More important for Wesley’s theology than Arminius was Perfection.  Indeed, whether we are predestined to salvation or can choose it freely, we are called by Christ to be perfect as our heavenly Father is perfect.  God is love — He loves you, ungrateful, decadent you.  Respond in faith.  Live by faith.  Thus, live faithfully.  Live out holiness.  This is, of course, nothing new.  Wesley is not out to start something new, though!  He is calling the Church, in the 18th century, in the 21st, back to her origins, to her one true Love, the Father Almighty; his is the faith of the Primitive Church, of the Fathers, from the Didache to the Cappadocians to Ephraim the Syrian.  His faith is one informed by the Prayer Book and William Law, by the mystics Pascal, Brother Lawrence, Fenelon, Mme. Guyon, Mme. Bourignon, John of Avila, Lopez, Molinos.***

And the faith of this Great Tradition inevitably leads us to live our theology and to proclaim our theology.  The Virgin Birth matters, the Ascension is real.  These miracles are events of history, and their impact permeates us now, contrary to certain Anglican bishops then (and now) who denied these doctrines.  Christ is God; God is Christ.  He is ascended on high and He lives in us and through us.  By His power, we live holy lives.  Thus, Wesley’s theology always grappled with the practical realities around him, including faithless bishops and faithless flocks.  These were called back to Jesus, back to the Gospel, back to lives of holiness.

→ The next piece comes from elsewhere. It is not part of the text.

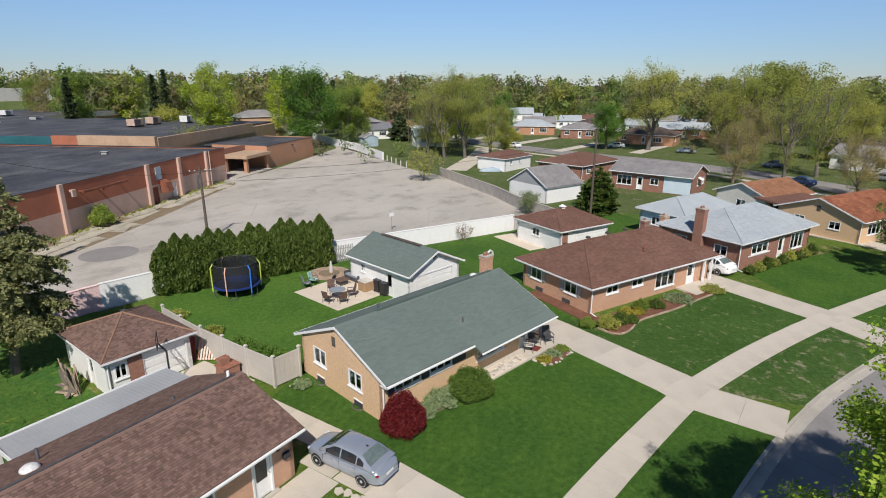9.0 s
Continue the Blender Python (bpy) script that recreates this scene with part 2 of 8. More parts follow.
def paving_mat(name, c1, c2, stain, crack=None, rand=0.1, scale=0.35, stain_lo=0.5, rough=0.9):
    """Concrete or asphalt: pale and dark areas, stains, cracks and grit."""
    m, nt, bsdf = _mat(name)
    co = _co(nt)
    col = _mix(nt, _ramp(nt, _noise(nt, co, scale, 6, 0.6), 0.35, 0.65), c1, c2)
    mp = nt.nodes.new("ShaderNodeMapping")
    mp.inputs["Scale"].default_value, mp.inputs["Rotation"].default_value = (0.17, 0.25, 1), (0, 0, 0.5)
    nt.links.new(co, mp.inputs[0])
    st = _ramp(nt, _noise(nt, mp.outputs[0], 1.0, 7, 0.66), stain_lo, stain_lo + 0.22, (0, 0, 0, 1), (0.75, 0.75, 0.75, 1))
    col = _mix(nt, st, col, stain)
    if crack:
        v = nt.nodes.new("ShaderNodeTexVoronoi")
        v.feature = "DISTANCE_TO_EDGE"
        v.inputs["Scale"].default_value = crack
        wob = _mix(nt, 0.08, co, nt.nodes.new("ShaderNodeTexNoise").outputs[1])
        nt.links.new(wob, v.inputs["Vector"])
        ck = _ramp(nt, v.outputs[0], 0.001, 0.006, (0.4, 0.4, 0.4, 1), (0, 0, 0, 1))
        col = _mix(nt, ck, col, (0.16, 0.15, 0.13))
    fine = _noise(nt, co, 30, 5, 0.75)
    col = _mix(nt, 1.0, col, _ramp(nt, fine, 0.25, 0.75, (0.8, 0.8, 0.8, 1), (1.2, 1.2, 1.2, 1)), "MULTIPLY")
    if rand:
        info = nt.nodes.new("ShaderNodeObjectInfo")
        col = _mix(nt, 1.0, col, _ramp(nt, info.outputs["Random"], 0, 1, (1 - rand,) * 3 + (1,), (1 + rand,) * 3 + (1,)), "MULTIPLY")
    nt.links.new(col, bsdf.inputs["Base Color"])
    bsdf.inputs["Roughness"].default_value = rough
    _bump(nt, bsdf, fine, 0.25, 0.01)
    return m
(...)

Ah, that we could live holy lives ourselves!  The path of holiness is calling us to seek it.  Our Guide is reliable.  And the End of the path is the most worthy End of all — for He welcomes us with open us, us squandering, prodigal, wastrel children of His.

*See John and Charles Wesley: Selected Prayers, Hymns and Sermons, “Introduction,” by Frank Whaling.  HarperCollins, 2004, p. xxiv.

**This technique had been seen in England before, as with George Fox the founding Quaker.

***See Whaling’s “Introduction”, p. xxi.